Truth is that maybe everyone living in this city are here to party and/or work, neither of which are things that I feel inclined to do. Work is definitely out of favour at the moment, and money is too low to think about spending it on club entrance fees or over-priced caipirinhas. My job here is to find vinyl records and go to a football game. Both of which have been achieved quite successfully. I now have a rucksack weighed down by old MPB (Brazilian pop music), thanks to record fayres, various flea markets and a gallery (Galeria Nova Barao) that is filled with vinyl record shops – Sao Paulo is definitely a great place to buy records! Out of three records that I dreamed of owning I managed to get two. Tropicalia – Ou Panis et Circensis and Os Novos Baianos’ Acabou Chorare are now officially mine, Jorge Ben’s Africa Brasil unfortunately the one that got away.

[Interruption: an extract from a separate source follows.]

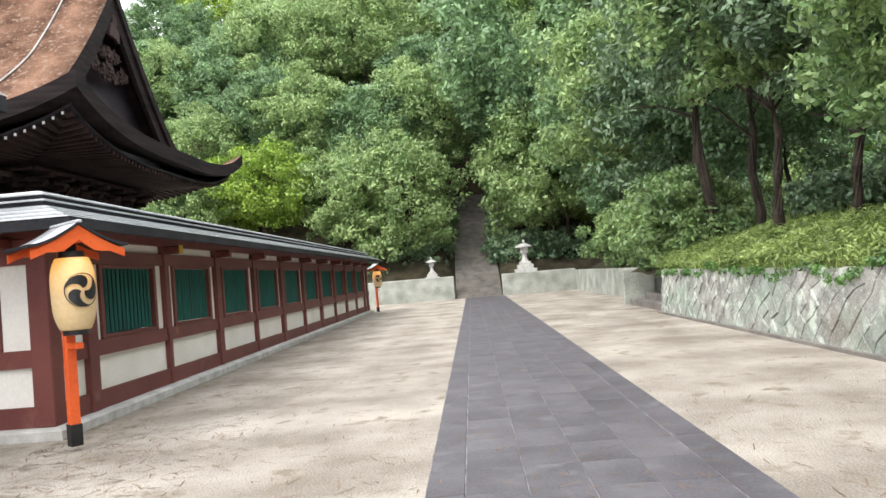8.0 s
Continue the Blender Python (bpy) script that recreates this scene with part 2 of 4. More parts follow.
def weathered_stone():
    """Grey stone whose lichen, damp stains and scale run on from stone to stone."""
    m = mat("retaining_stone", (0.15, 0.15, 0.135), (0.38, 0.375, 0.345), 0.9, 3.5, 26, 0.9, c3=(0.48, 0.51, 0.45), c3at=0.60, c3scale=3.2, spec=0.15, dist=0.03)
    nt = m.node_tree
    b = nt.nodes["Principled BSDF"]
    col = b.inputs["Base Color"].links[0].from_socket
    tc = nt.nodes.new("ShaderNodeTexCoord")
    for scale, lo, hi, tone, amount in ((0.55, 0.50, 0.66, (0.27, 0.34, 0.28), 0.75), (0.9, 0.54, 0.70, (0.17, 0.15, 0.12), 0.7), (14.0, 0.60, 0.66, (0.56, 0.58, 0.52), 0.6)):
        n = nt.nodes.new("ShaderNodeTexNoise")
        n.inputs["Scale"].default_value, n.inputs["Detail"].default_value, n.inputs["Roughness"].default_value = scale, 8, 0.65
        mp = nt.nodes.new("ShaderNodeMapping")
        mp.inputs["Location"].default_value = (scale * 9, 3, 1)
        nt.links.new(tc.outputs["Object"], mp.inputs["Vector"])
        nt.links.new(mp.outputs["Vector"], n.inputs["Vector"])
        mr = nt.nodes.new("ShaderNodeMapRange")
        mr.inputs["From Min"].default_value, mr.inputs["From Max"].default_value, mr.inputs["To Max"].default_value = lo, hi, amount
        nt.links.new(n.outputs["Fac"], mr.inputs["Value"])
        mx = nt.nodes.new("ShaderNodeMixRGB")
        nt.links.new(mr.outputs["Result"], mx.inputs[0])
        nt.links.new(col, mx.inputs[1])
        mx.inputs[2].default_value = (*tone, 1)
        col = mx.outputs["Color"]
    oi = nt.nodes.new("ShaderNodeObjectInfo")
    hs = nt.nodes.new("ShaderNodeHueSaturation")
    mr = nt.nodes.new("ShaderNodeMapRange")
    mr.inputs["To Min"].default_value, mr.inputs["To Max"].default_value = 0.86, 1.12
    nt.links.new(oi.outputs["Random"], mr.inputs["Value"])
    nt.links.new(mr.outputs["Result"], hs.inputs["Value"])
    nt.links.new(col, hs.inputs["Color"])
    nt.links.new(hs.outputs["Color"], b.inputs["Base Color"])
    return m


M_stone = weathered_stone()


# ---- mesh helpers ----
def part(name, bm, material, parent=None, label="", smooth=False):
    """Links a bmesh as one mesh object, under a parent where one is given."""
    me = bpy.data.meshes.new(name)
    bmesh.ops.recalc_face_normals(bm, faces=bm.faces)
    bm.to_mesh(me)
    bm.free()
    for mm in (material if isinstance(material, (list, tuple)) else [material]):
        me.materials.append(mm)
    if smooth:
        me.polygons.foreach_set("use_smooth", [True] * len(me.polygons))
    ob = new(name, me)
    if parent:
        ob.parent = parent
    if label:
        tagged(ob, label)
    return ob


def thing(name, label, category, group="", kind="", at=None):
    ob = new(name)
    if at is not None:
        ob.matrix_world = at
    return tagged(ob, label, category, group, kind)


def box(bm, x0, x1, y0, y1, z0, z1, bev=0.0, m=None, taper=0.0):
    """A block; bev rounds its edges, taper draws its top in, m turns it."""
    r = bmesh.ops.create_cube(bm, size=1)
    vs = r["verts"]
    for v in vs:
        k = 1 - taper if v.co.z > 0 else 1
        v.co = Vector(((x0 + x1) / 2 + v.co.x * k * (x1 - x0), (y0 + y1) / 2 + v.co.y * k * (y1 - y0), (z0 + z1) / 2 + v.co.z * (z1 - z0)))
    if bev:
        es = list({e for v in vs for e in v.link_edges})
        out = bmesh.ops.bevel(bm, geom=es, offset=bev, segments=1, affect="EDGES")
        vs = list({v for f in out["faces"] for v in f.verts} | {v for v in vs if v.is_valid})
    if m is not None:
        bmesh.ops.transform(bm, matrix=m, verts=vs)
    return vs


def block(name, x0, x1, y0, y1, z0, z1, material, parent=None, label="", bev=0.0, taper=0.0):
    bm = bmesh.new()
    box(bm, x0, x1, y0, y1, z0, z1, bev, taper=taper)
    return part(name, bm, material, parent, label)


def tube(bm, pts, radii, sides=8):
    """A tapered round limb through points."""
    rings = []
    for i, p in enumerate(pts):
        p = Vector(p)
        d = Vector(pts[min(i + 1, len(pts) - 1)]) - Vector(pts[max(i - 1, 0)])
        q = d.to_track_quat("Z", "Y")
        rings.append([bm.verts.new(p + q @ Vector((radii[i] * math.cos(a), radii[i] * math.sin(a), 0))) for a in [math.tau * k / sides for k in range(sides)]])
    for a, b in zip(rings, rings[1:]):
        for k in range(sides):
            bm.faces.new((a[k], a[(k + 1) % sides], b[(k + 1) % sides], b[k]))
    bm.faces.new(rings[0][::-1])
    bm.faces.new(rings[-1])


def lathe(bm, prof, sides=20, c=(0, 0, 0)):
    """A turned body from (radius, z) rows."""
    rings = [[bm.verts.new((c[0] + r * math.cos(math.tau * k / sides), c[1] + r * math.sin(math.tau * k / sides), c[2] + z)) for k in range(sides)] for r, z in prof]
    for a, b in zip(rings, rings[1:]):
        for k in range(sides):
            bm.faces.new((a[k], a[(k + 1) % sides], b[(k + 1) % sides], b[k]))
    bm.faces.new(rings[0][::-1])
    bm.faces.new(rings[-1])


def extrude_poly(bm, pts, depth):
    """A closed outline of 3D points given a depth vector."""
    a = [bm.verts.new(p) for p in pts]
    b = [bm.verts.new(Vector(p) + Vector(depth)) for p in pts]
    bm.faces.new(a[::-1])
    bm.faces.new(b)
    n = len(a)
    for i in range(n):
        bm.faces.new((a[i], a[(i + 1) % n], b[(i + 1) % n], b[i]))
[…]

On the football side I got lucky that the Sao Paulo classic was taking place, Corinthians v Sao Paulo, which meant the chance to see Ronaldo and Roberto Carlos playing live for the first time in my life. There seemed to be something else on Ronaldo’s mind but Roberto Carlos didn’t look too far off his former glories, speeding down the left at every opportunity and setting up one goal with a free kick that was too hot for the keeper to handle. Corinthians took a 2-1 lead into half-time, along with a one-man advantage as one of the Sao Paulo managed to get sent off for some ridiculous foul which I never got the chance to see because I was still celebrating Corinthians last goal. Corinthians then made it 3-1 before inexplicably Sao Paulo lofted over two free kicks in 5 minutes to bring it level. As the atmosphere in the Corinthians end started to turn sour and I was starting to feel like I really didn’t want to be there they got the winner in the last minute. An absolute classic!

And that’s about it. Today I head off to Rio for a final few days before the big plane heads into the sky and takes me away from this place.